TASK DESCRIPTION —
Nothing but the lines from the one containing "of a camera" down to the one containing "scene.view_settings.keyframe_insert(path, frame=frame(t))", both included, should be echoed, and each exactly as it stands.
● ● ● ●
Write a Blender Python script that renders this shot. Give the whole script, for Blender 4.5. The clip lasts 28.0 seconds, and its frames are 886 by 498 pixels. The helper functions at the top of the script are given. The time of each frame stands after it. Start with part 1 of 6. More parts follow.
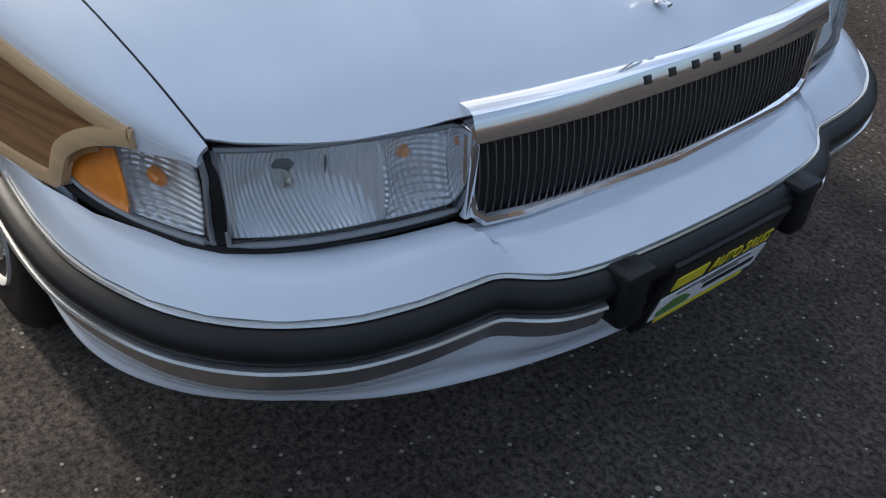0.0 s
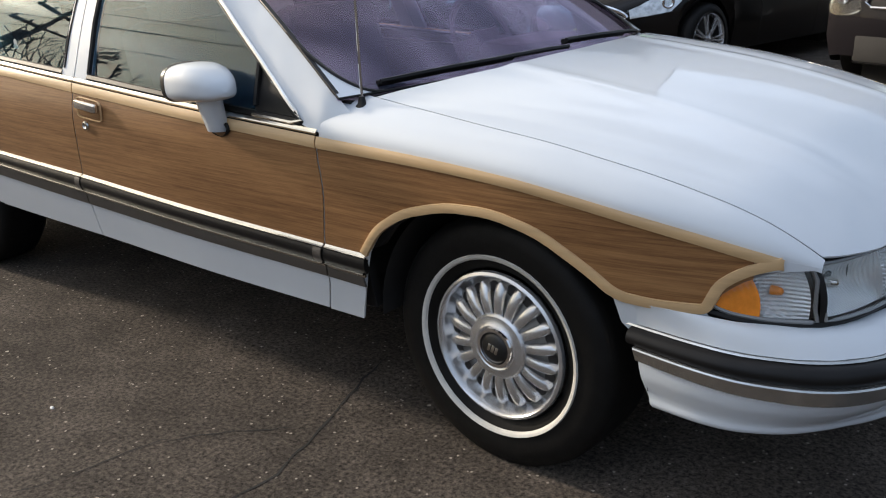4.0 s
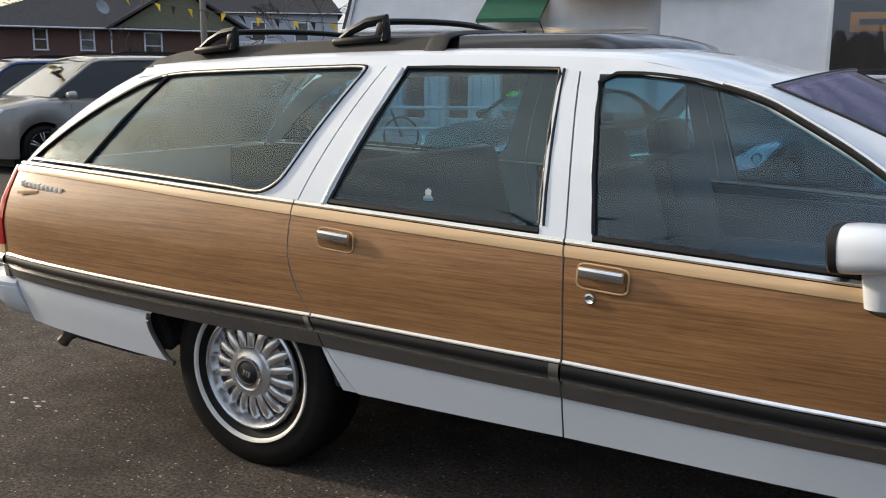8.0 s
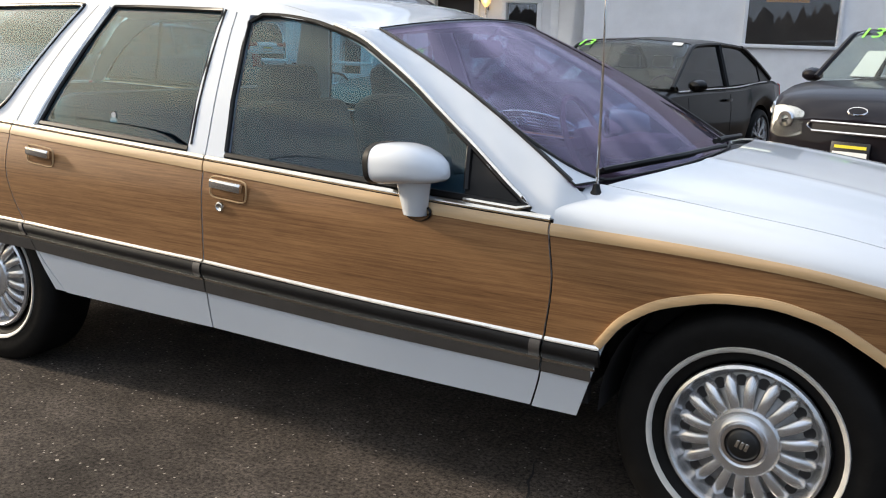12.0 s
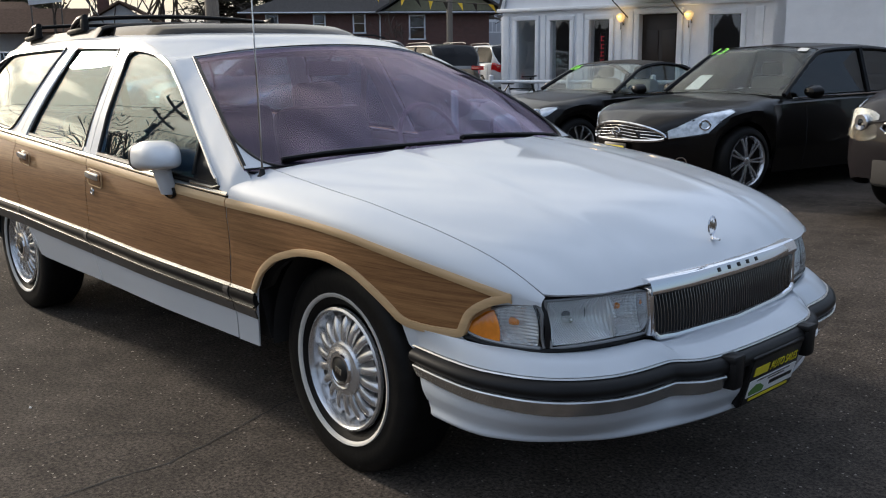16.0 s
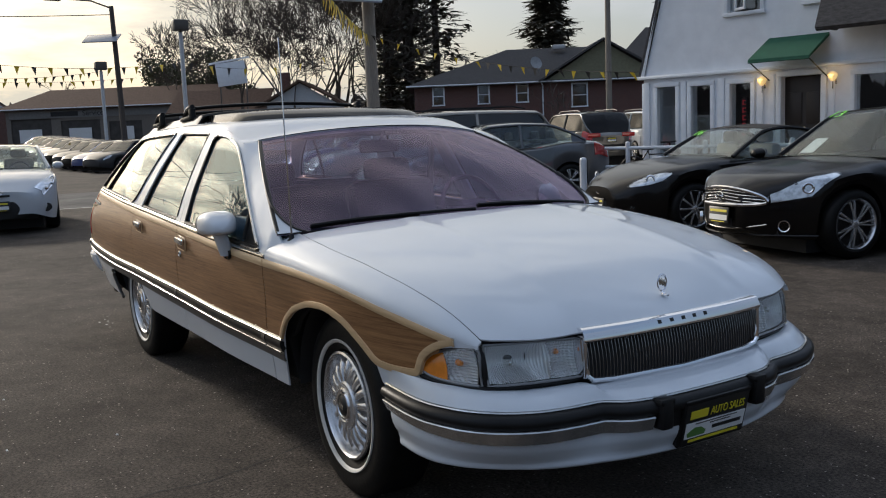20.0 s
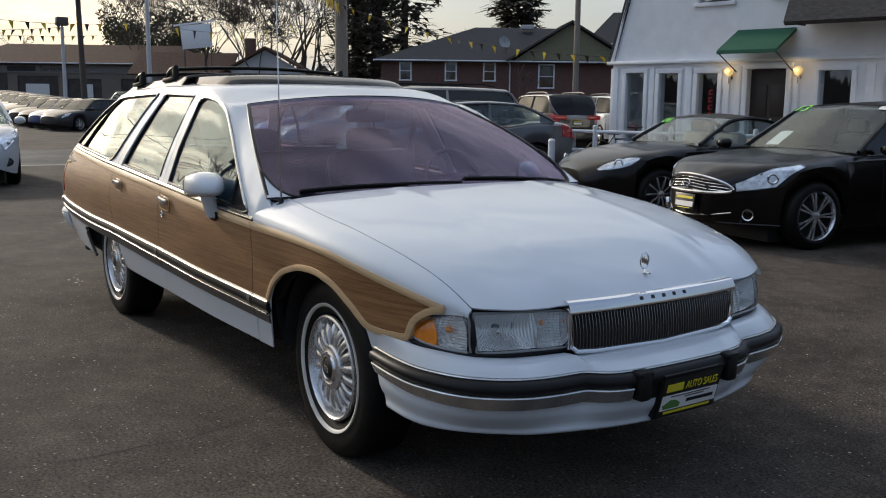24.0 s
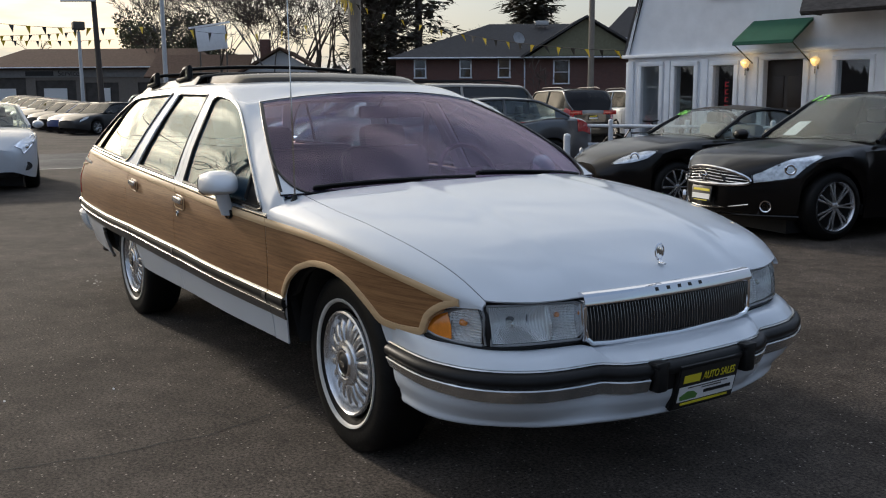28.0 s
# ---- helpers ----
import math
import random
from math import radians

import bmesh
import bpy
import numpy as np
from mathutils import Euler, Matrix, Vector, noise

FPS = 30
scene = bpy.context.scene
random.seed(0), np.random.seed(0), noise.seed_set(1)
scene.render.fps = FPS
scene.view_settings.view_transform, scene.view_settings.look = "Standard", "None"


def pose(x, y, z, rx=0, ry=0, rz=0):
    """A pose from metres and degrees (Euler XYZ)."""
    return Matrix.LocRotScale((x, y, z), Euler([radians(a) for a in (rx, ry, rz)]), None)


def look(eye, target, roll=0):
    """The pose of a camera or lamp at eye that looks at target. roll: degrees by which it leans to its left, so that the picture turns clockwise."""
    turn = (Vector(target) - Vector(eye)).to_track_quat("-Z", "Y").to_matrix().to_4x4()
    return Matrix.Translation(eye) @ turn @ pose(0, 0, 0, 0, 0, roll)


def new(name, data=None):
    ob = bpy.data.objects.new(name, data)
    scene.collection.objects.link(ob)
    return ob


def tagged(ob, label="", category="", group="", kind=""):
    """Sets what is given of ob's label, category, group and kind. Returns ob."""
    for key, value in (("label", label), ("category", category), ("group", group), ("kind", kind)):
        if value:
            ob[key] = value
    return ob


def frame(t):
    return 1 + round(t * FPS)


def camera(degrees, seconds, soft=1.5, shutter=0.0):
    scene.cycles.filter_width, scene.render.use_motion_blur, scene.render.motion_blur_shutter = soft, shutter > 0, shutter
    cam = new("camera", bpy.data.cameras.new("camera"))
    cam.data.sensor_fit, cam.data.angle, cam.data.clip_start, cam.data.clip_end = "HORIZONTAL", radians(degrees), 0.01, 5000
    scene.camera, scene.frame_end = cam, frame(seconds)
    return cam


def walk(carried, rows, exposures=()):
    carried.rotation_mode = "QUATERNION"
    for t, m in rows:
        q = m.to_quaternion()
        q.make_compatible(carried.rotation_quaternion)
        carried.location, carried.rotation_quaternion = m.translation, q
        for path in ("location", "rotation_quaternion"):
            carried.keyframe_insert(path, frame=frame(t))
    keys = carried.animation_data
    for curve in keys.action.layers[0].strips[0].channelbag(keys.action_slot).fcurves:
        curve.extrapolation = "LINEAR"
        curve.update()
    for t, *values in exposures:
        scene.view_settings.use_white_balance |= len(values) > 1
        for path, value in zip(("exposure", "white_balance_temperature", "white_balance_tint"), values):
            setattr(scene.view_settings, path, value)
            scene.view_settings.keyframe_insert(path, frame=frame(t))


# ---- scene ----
cam = camera(51.3, 28.0, 1.1)
PATH = [
    (0, (3.131, -1.158, 1.288), (1.949, -0.062, 0.104), 5.9),
    (0.5, (3.265, -1.499, 1.308), (2.018, -0.295, 0.31), 4.3),
    (1, (3.478, -1.711, 1.338), (2.12, -0.472, 0.549), 3.8),
    (1.5, (3.696, -1.864, 1.353), (2.256, -0.61, 0.757), 3.5),
    (2, (3.682, -2.097, 1.337), (2.239, -0.829, 0.782), 2.2),
    (2.5, (3.574, -2.328, 1.341), (2.197, -0.996, 0.767), 1.2),
    (4.5, (2.457, -2.762, 1.43), (1.289, -1.286, 0.755), -2.2),
    (5, (2.172, -2.888, 1.419), (0.988, -1.409, 0.777), -1.9),
    (5.5, (1.897, -3.02, 1.398), (0.718, -1.517, 0.804), -3.1),
    (6, (1.585, -3.038, 1.389), (0.438, -1.494, 0.841), -2.6),
    (6.5, (1.324, -3.159, 1.383), (0.233, -1.557, 0.889), -0.2),
    (7, (1.1, -3.291, 1.386), (0.032, -1.646, 0.994), -0.4),
    (7.2, (1.079, -3.347, 1.355), (0.025, -1.684, 1.004), -0.8),
    (7.5, (0.868, -3.255, 1.392), (-0.151, -1.565, 1.066), -1.4),
    (8, (0.665, -3.297, 1.384), (-0.293, -1.58, 1.019), 0.2),
    (8.5, (0.534, -3.432, 1.387), (-0.4, -1.719, 0.948), 1.2),
    (9, (0.489, -3.507, 1.366), (-0.422, -1.782, 0.928), 0.2),
    (9.5, (0.651, -3.423, 1.371), (-0.28, -1.703, 0.954), -0.6),
    (10, (0.845, -3.305, 1.364), (-0.041, -1.559, 0.957), 0.2),
    (10.5, (1.067, -3.297, 1.351), (0.173, -1.558, 0.931), 0.4),
    (11, (1.321, -3.391, 1.361), (0.488, -1.631, 0.903), 1.4),
    (11.5, (1.573, -3.321, 1.333), (0.722, -1.565, 0.895), 1.8),
    (13.5, (2.56, -2.79, 1.366), (1.344, -1.279, 0.88), 2.0),
    (14, (2.804, -2.751, 1.293), (1.532, -1.281, 0.822), 2.0),
    (14.5, (3.041, -2.703, 1.359), (1.693, -1.314, 0.855), -0.6),
    (15, (3.292, -2.589, 1.349), (1.893, -1.238, 0.882), -1.0),
    (15.5, (3.544, -2.519, 1.369), (2.123, -1.181, 0.934), -0.8),
    (16, (3.84, -2.571, 1.358), (2.399, -1.246, 0.949), -0.7),
    (16.5, (4.104, -2.52, 1.373), (2.615, -1.241, 0.989), -0.1),
    (17, (4.285, -2.423, 1.365), (2.732, -1.236, 0.944), 0.5),
    (17.5, (4.48, -2.482, 1.375), (2.895, -1.339, 0.949), 0.4),
    (18, (4.648, -2.561, 1.376), (3.057, -1.418, 0.969), 0.0),
    (18.5, (4.717, -2.576, 1.389), (3.091, -1.465, 1.037), -0.9),
    (19, (4.699, -2.523, 1.387), (3.031, -1.46, 1.086), -1.0),
    (19.5, (4.64, -2.392, 1.389), (2.972, -1.321, 1.121), -0.6),
    (20, (4.609, -2.331, 1.389), (2.925, -1.284, 1.13), -2.3),
    (20.5, (4.616, -2.326, 1.388), (2.899, -1.328, 1.149), -3.3),
    (21, (4.637, -2.397, 1.391), (2.934, -1.37, 1.176), -2.2),
    (21.5, (4.673, -2.517, 1.39), (3.027, -1.407, 1.147), -1.0),
    (22, (4.699, -2.574, 1.386), (3.084, -1.431, 1.092), -0.4),
    (22.5, (4.71, -2.582, 1.386), (3.084, -1.462, 1.071), 0.1),
    (24.5, (4.598, -2.459, 1.371), (2.968, -1.344, 1.058), 0.8),
    (25, (4.623, -2.464, 1.361), (2.981, -1.373, 1.03), 0.6),
    (25.5, (4.635, -2.458, 1.363), (2.993, -1.364, 1.033), 0.4),
    (26, (4.643, -2.468, 1.366), (3.008, -1.357, 1.063), 0.4),
    (26.5, (4.63, -2.474, 1.365), (3.011, -1.343, 1.053), 0.4),
    (27, (4.624, -2.478, 1.361), (3.004, -1.353, 1.034), 0.5),
    (27.5, (4.618, -2.47, 1.354), (2.979, -1.371, 1.022), -0.0),
    (28, (4.62, -2.464, 1.364), (2.971, -1.377, 1.048), -0.4),
]
EXPOSURES = [(0, 0.6, 5850, 10), (1, 0.76, 6150, 10), (2, 0.24, 6150, 10), (2.5, 0.28, 6200, 10), (5, 0.88, 6400, 10), (7, 0.92, 6400, 10), (8, 0.70, 6350, 10), (9, 0.88, 6350, 10), (11.5, 0.95, 6400, 10), (14.5, 0.64, 6200, 10), (16, 0.40, 6150, 10), (17, 0.36, 6150, 10), (18.5, 0.14, 6150, 10), (20, 0.0, 5950, 10), (21, -0.27, 6000, 10), (22, 0.0, 5950, 10), (26, 0.15, 6050, 10), (28, 0.15, 6050, 10)]
walk(cam, [(t, look(eye, target, roll)) for t, eye, target, roll in PATH], EXPOSURES)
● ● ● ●
TASK OUTPUT —
    """The pose of a camera or lamp at eye that looks at target. roll: degrees by which it leans to its left, so that the picture turns clockwise."""
    turn = (Vector(target) - Vector(eye)).to_track_quat("-Z", "Y").to_matrix().to_4x4()
    return Matrix.Translation(eye) @ turn @ pose(0, 0, 0, 0, 0, roll)


def new(name, data=None):
    ob = bpy.data.objects.new(name, data)
    scene.collection.objects.link(ob)
    return ob


def tagged(ob, label="", category="", group="", kind=""):
    """Sets what is given of ob's label, category, group and kind. Returns ob."""
    for key, value in (("label", label), ("category", category), ("group", group), ("kind", kind)):
        if value:
            ob[key] = value
    return ob


def frame(t):
    return 1 + round(t * FPS)


def camera(degrees, seconds, soft=1.5, shutter=0.0):
    scene.cycles.filter_width, scene.render.use_motion_blur, scene.render.motion_blur_shutter = soft, shutter > 0, shutter
    cam = new("camera", bpy.data.cameras.new("camera"))
    cam.data.sensor_fit, cam.data.angle, cam.data.clip_start, cam.data.clip_end = "HORIZONTAL", radians(degrees), 0.01, 5000
    scene.camera, scene.frame_end = cam, frame(seconds)
    return cam


def walk(carried, rows, exposures=()):
    carried.rotation_mode = "QUATERNION"
    for t, m in rows:
        q = m.to_quaternion()
        q.make_compatible(carried.rotation_quaternion)
        carried.location, carried.rotation_quaternion = m.translation, q
        for path in ("location", "rotation_quaternion"):
            carried.keyframe_insert(path, frame=frame(t))
    keys = carried.animation_data
    for curve in keys.action.layers[0].strips[0].channelbag(keys.action_slot).fcurves:
        curve.extrapolation = "LINEAR"
        curve.update()
    for t, *values in exposures:
        scene.view_settings.use_white_balance |= len(values) > 1
        for path, value in zip(("exposure", "white_balance_temperature", "white_balance_tint"), values):
            setattr(scene.view_settings, path, value)
            scene.view_settings.keyframe_insert(path, frame=frame(t))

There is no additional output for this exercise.